* [Given instruction]: Collect the lines of the entries where "scene" shows up.
=======
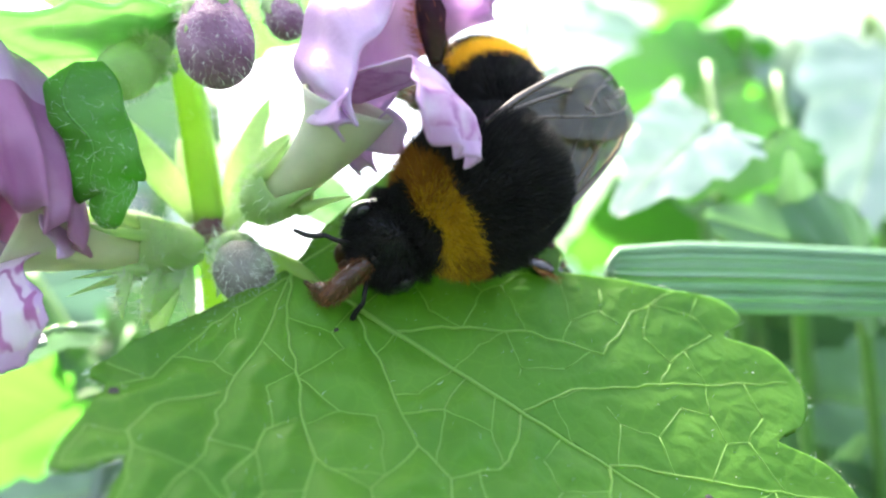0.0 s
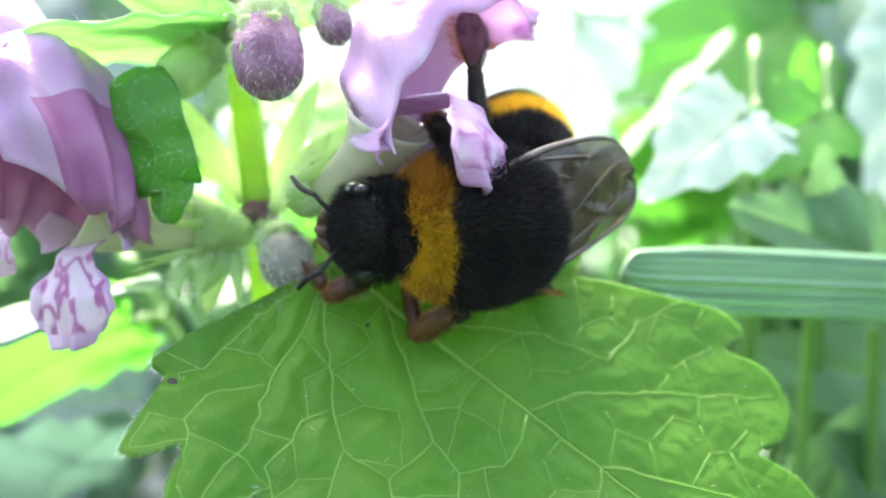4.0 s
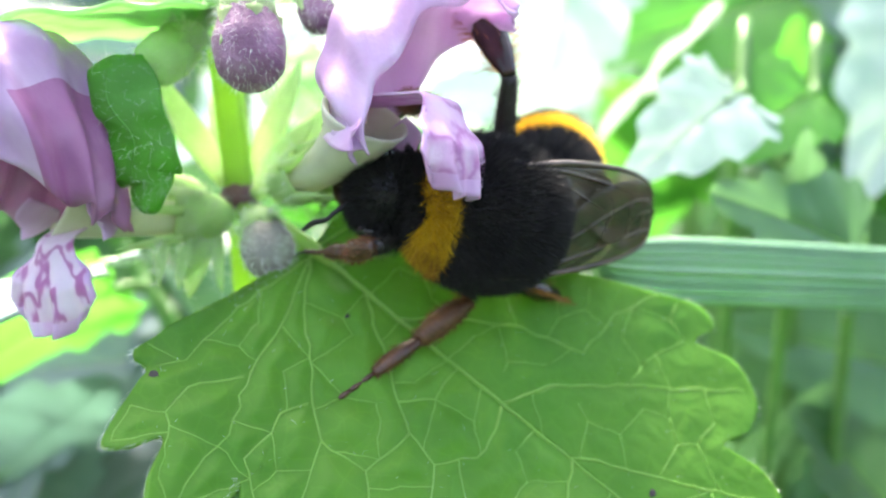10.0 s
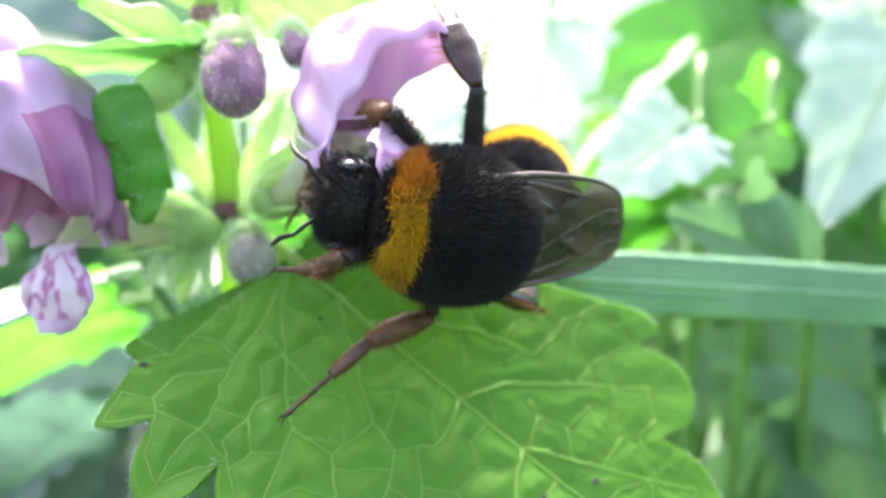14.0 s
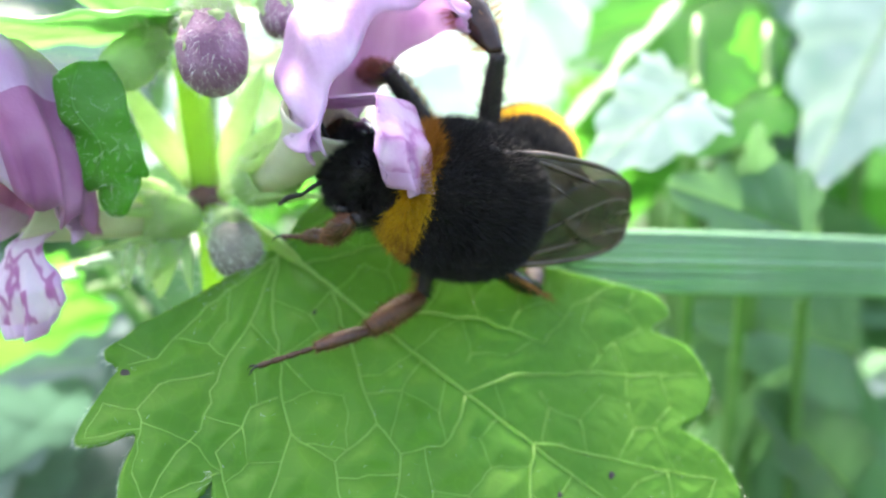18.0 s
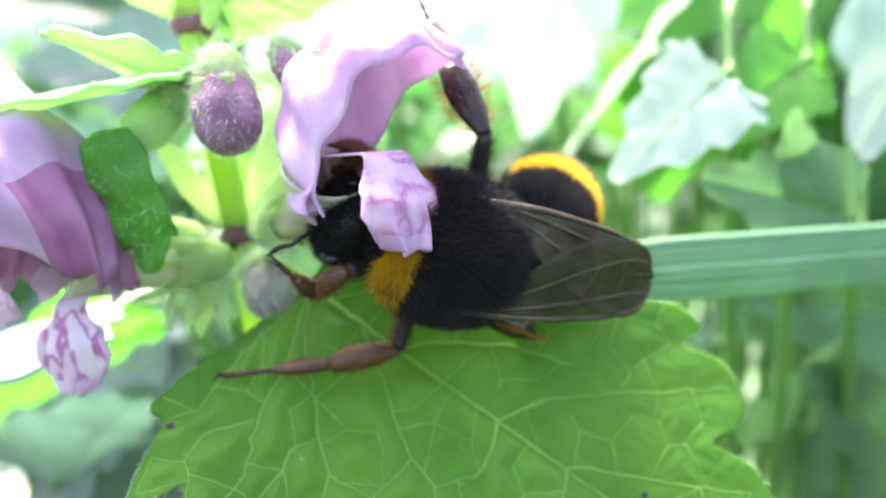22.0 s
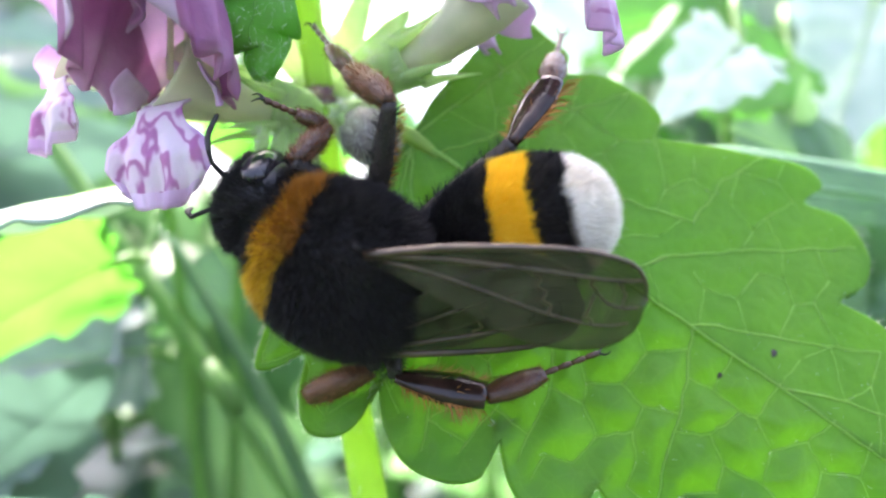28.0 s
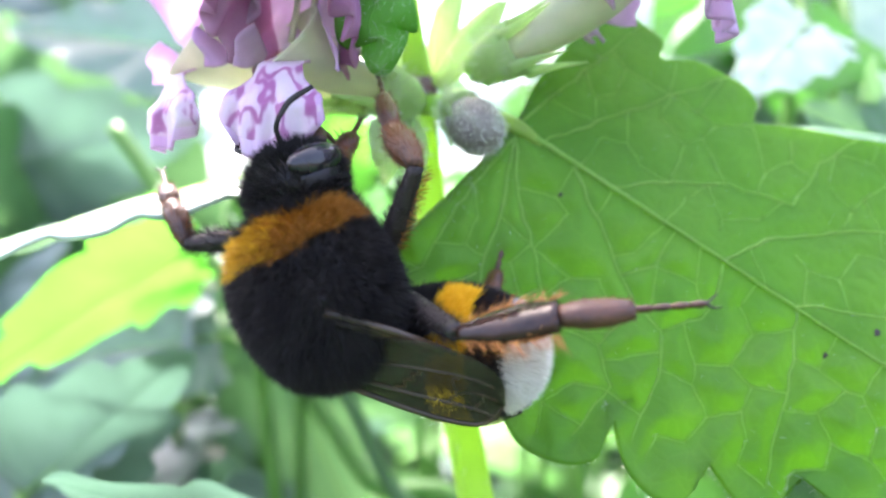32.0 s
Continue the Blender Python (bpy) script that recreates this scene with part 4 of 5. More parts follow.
wtr = wnod.new("ShaderNodeBsdfTransparent")
wtr.inputs["Color"].default_value = (0.68, 0.64, 0.52, 1)
wmix = wnod.new("ShaderNodeMixShader")
wmix.inputs["Fac"].default_value = 0.4
wlin.new(wtr.outputs[0], wmix.inputs[1])
wlin.new(wnod["Principled BSDF"].outputs[0], wmix.inputs[2])
wlin.new(wmix.outputs[0], wnod["Material Output"].inputs["Surface"])
wlin.new(bump_of(WING, 700.0, 0.6, 0.0004), wnod["Principled BSDF"].inputs["Normal"])


def ball(c, r, nu=28, nv=20, shape=None):
    """An ovoid about c with radii r, its poles on the x axis; shape(x01) scales the section."""
    verts, faces = [], []
    for i in range(nu + 1):
        a = math.pi * i / nu
        k = math.sin(a) * (shape(i / nu) if shape else 1.0)
        for j in range(nv):
            b = 2 * math.pi * j / nv
            verts.append((c[0] + r[0] * math.cos(a), c[1] + r[1] * k * math.cos(b), c[2] + r[2] * k * math.sin(b)))
    for i in range(nu):
        for j in range(nv):
            faces.append((i * nv + j, (i + 1) * nv + j, (i + 1) * nv + (j + 1) % nv, i * nv + (j + 1) % nv))
    return verts, faces


bee = thing("bumblebee", "large black bumblebee with orange collar, yellow band and white tail", "bumblebee")
rng = np.random.RandomState(41)


def furred(owner, surf, centre, groups, count, length, sweep):
    """Fur over surf, split by groups: (name, material, test, label)."""
    p, n = surface_samples(*surf, count, rng)
    n = np.sign(((p - np.array(centre)) * n).sum(1))[:, None] * n
    done = np.zeros(len(p), bool)
    for name, mat, test, label in groups:
        k = np.array([test(x) for x in p]) & ~done
        done |= k
        if k.any():
            part(name, mesh_of(name, *hairs(p[k], n[k] + np.array(sweep), length, 0.034, rng, 0.25, 0.22), mat, smooth=False), owner, label, "stuff")


def tinted(me, test, mats):
    """Gives the skin under a band of fur the colour of that band."""
    for m in mats:
        me.materials.append(m)
    for f in me.polygons:
        f.material_index = test(np.array(f.center) * 1000)
    return me


th_surf = ball((0, 0, 0), (4.4, 4.0, 3.7), 44, 40, lambda s: max(math.sin(s * math.pi), 0.02) ** -0.28)
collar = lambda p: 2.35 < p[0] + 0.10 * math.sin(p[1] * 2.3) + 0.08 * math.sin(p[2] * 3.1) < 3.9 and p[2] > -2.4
# middle of the collar, where the sunlit gold is painted
collar_lit = lambda p: collar(p) and -1.0 < p[1] < 2.6 and p[2] > -0.5
thorax = part("thorax", tinted(mesh_of("bee_thorax", *th_surf, SHELL), lambda p: 2 if collar_lit(p) else int(collar(p)), [FUR_COLLAR_SHADED, FUR_COLLAR_LIT]), bee)
furred(thorax, th_surf, (0, 0, 0), [("collar_fur", FUR_COLLAR_LIT, lambda p: collar(p) and -1.0 < p[1] + rng.normal(0, 0.8) < 2.6 and p[2] + rng.normal(0, 0.5) > -0.5, "golden fur collar, sunlight put into its colour"), ("collar_fur", FUR_COLLAR_SHADED, collar, "brown-orange end of the collar, shade put into its colour"), ("thorax_fur", FUR_BLACK, lambda p: True, "black thorax fur")], 62000, 0.82, (-0.55, 0, 0.1))

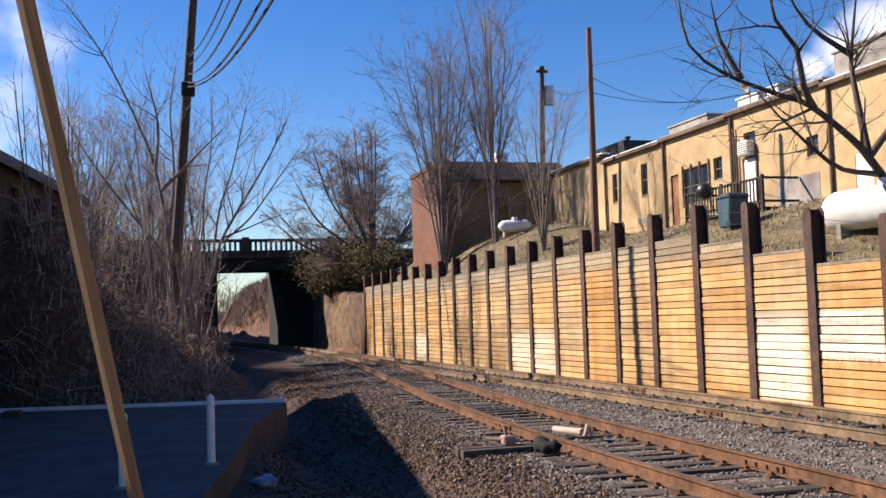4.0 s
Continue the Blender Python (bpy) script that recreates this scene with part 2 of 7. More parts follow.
def plank_stain():
    """Rust-stained lagging: orange runs, grey weathered top boards, a few limewashed patches, each bay a little apart."""
    m, nt, b = mat("rust_stained_lagging", 0.9)
    v = world_coords(nt)
    dot = nt.nodes.new("ShaderNodeVectorMath")
    dot.operation = "DOT_PRODUCT"
    dot.inputs[1].default_value = (-math.sin(radians(17)), math.cos(radians(17)), 0)
    nt.links.new(v, dot.inputs[0])
    sep = nt.nodes.new("ShaderNodeSeparateXYZ")
    nt.links.new(v, sep.inputs[0])
    run = noisy(nt, world_coords(nt, (2.6, 2.6, 0.22)), 1.0, 5)
    lie = noisy(nt, world_coords(nt, (0.9, 0.9, 5.3)), 1.0, 4)
    wide = noisy(nt, world_coords(nt, (0.4, 0.4, 0.55)), 1.0, 3)
    fine = noisy(nt, v, 16, 5)
    col = ramp(nt, run, [(0.26, (0.33, 0.125, 0.045)), (0.42, (0.53, 0.25, 0.095)), (0.58, (0.64, 0.36, 0.165)), (0.76, (0.70, 0.47, 0.27))])
    grey = ramp(nt, fine, [(0.3, (0.24, 0.195, 0.14)), (0.7, (0.43, 0.36, 0.26))])
    col = mixc(nt, ramp(nt, wide, [(0.46, (0, 0, 0)), (0.66, (0.6, 0.6, 0.6))]), col, grey)
    # every bay has its own tone
    bay = maths(nt, "FLOOR", maths(nt, "DIVIDE", maths(nt, "SUBTRACT", dot.outputs["Value"], PILE0), PITCH))
    wn = nt.nodes.new("ShaderNodeTexWhiteNoise")
    wn.noise_dimensions = "1D"
    nt.links.new(bay, wn.inputs["W"])
    col = mixc(nt, 0.42, col, ramp(nt, wn.outputs["Value"], [(0.0, (0.58, 0.28, 0.105)), (0.35, (0.66, 0.45, 0.25)), (0.7, (0.55, 0.40, 0.24)), (1.0, (0.68, 0.39, 0.17))]))
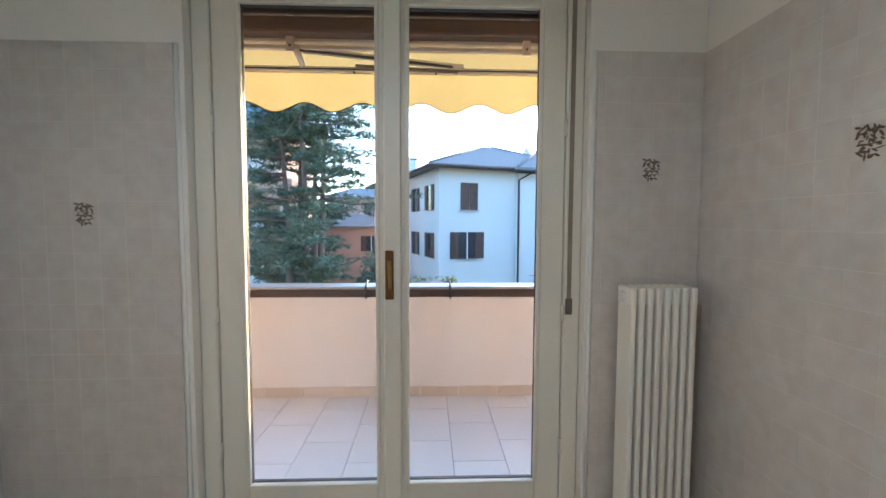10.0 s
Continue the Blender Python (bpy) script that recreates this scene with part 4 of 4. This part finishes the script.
def wall_tiles(parent, u0, u1, at, normal, near, skip=None):
    """10 cm tiles from the floor up; those with near(u, z) are single pieces, the rest one joined part."""
    bm = bmesh.new()
    n = math.ceil((u1 - u0) / PITCH - 0.15)
    count = 0
    for i in range(n):
        a, b = u1 - (i + 1) * PITCH, u1 - i * PITCH
        a = max(a, u0)
        for j in range(ROWS):
            c, d = j * PITCH, (j + 1) * PITCH
            u, z = (a + b) / 2, (c + d) / 2
            size = (b - a - 0.0016, PITCH - 0.0016)
            if near(u, z) and count < 300:
                count += 1
                centre = {"x": (at, u, z), "-x": (at, u, z), "-y": (u, at, z)}[normal]
                piece(parent, "tile", WALLTILE, (*size, TT), centre, normal, 0.0008)
            else:
                hu, hz, e = size[0] / 2, size[1] / 2, 0.0008
                def pt(p, q, m_):
                    return {"x": (at + m_, u + p, z + q), "-x": (at - m_, u + p, z + q), "-y": (u + p, at - m_, z + q)}[normal]
                r0 = [bm.verts.new(pt(p, q, 0)) for p, q in ((-hu, -hz), (hu, -hz), (hu, hz), (-hu, hz))]
                r2 = [bm.verts.new(pt(p, q, TT)) for p, q in ((-hu + e, -hz + e), (hu - e, -hz + e), (hu - e, hz - e), (-hu + e, hz - e))]
                for k_ in range(4):
                    bm.faces.new((r0[k_], r0[(k_ + 1) % 4], r2[(k_ + 1) % 4], r2[k_]))
                bm.faces.new(r2)
    if len(bm.verts):
        tagged(part("tiles", bm, WALLTILE_J, parent), kind="stuff")
    else:
        bm.free()
    g_ = {"x": (at + 0.0005, at + 0.005, u0, u1), "-x": (at - 0.005, at - 0.0005, u0, u1), "-y": (u0, u1, at - 0.005, at - 0.0005)}[normal]
    part("grout", B(*g_, 0.0, ROWS * PITCH), GROUT, parent)


wall_n = bpy.data.objects["wall_north"]
wall_tiles(wall_west, YK, 0.0, 0.0, "x", lambda u, z: u > -2.0 and 0.25 < z < 1.9)
wall_tiles(wall_east, YK, 0.0, XP0, "-x", lambda u, z: u > -1.75)
wall_tiles(wall_n, 0.008, 0.76, 0.0, "-y", lambda u, z: True)
wall_tiles(wall_n, 2.47, 2.922, 0.0, "-y", lambda u, z: True)
bm = bmesh.new()
for x in (0.775, 2.46):
    tube(bm, [(x, -0.004, 0.0), (x, -0.004, 2.085)], 0.0085, 8)
structure("trim_tile_edge", bm, WHITEPL, "white rounded edge trim of the tiling", "trim")


def motif(at, turn):
    """A decorated tile: a painted sprig of leaves and berries."""
    d = thing("decor_tile", at, "pale tile printed with a small brown sprig", "tile", "decorated tiles", turn=turn)
    part("glaze", B(-0.05, 0.05, -0.0018, -0.0002, -0.05, 0.05, bevel=0.0008), WALLTILE, d)
    rnd = random.Random(5)
    bm = bmesh.new()
    for i in range(42):
        cx, cz = (i % 6 - 2.5) * 0.0105 + rnd.uniform(-0.006, 0.006), (i // 6 - 3) * 0.0115 + rnd.uniform(-0.006, 0.006)
        a, ln, wd = rnd.uniform(0, math.pi), rnd.uniform(0.006, 0.014), rnd.uniform(0.002, 0.0045)
        ring = []
        for k_ in range(8):
            t_ = 2 * math.pi * k_ / 8
            p, q = ln * math.cos(t_), wd * math.sin(t_)
            ring.append(bm.verts.new((cx + p * math.cos(a) - q * math.sin(a), -0.0021 - 0.00005 * i, cz + p * math.sin(a) + q * math.cos(a))))
        bm.faces.new(ring)
    part("print", bm, DECOR, d, "brown leaf print")


for at, turn in (((0.394, -TT, 1.41), 0), ((2.705, -TT, 1.605), 0), ((TT, -0.575, 1.20), 90), ((TT, -1.732, 1.385), 90), ((XP0 - TT, -0.676, 1.594), -90)):
    motif(at, turn)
=======
* [Exercise output]:
Continue the Blender Python (bpy) script that recreates this scene with part 4 of 5. More parts follow.
Continue the Blender Python (bpy) script that recreates this scene with part 2 of 7. More parts follow.
Continue the Blender Python (bpy) script that recreates this scene with part 4 of 4. This part finishes the script.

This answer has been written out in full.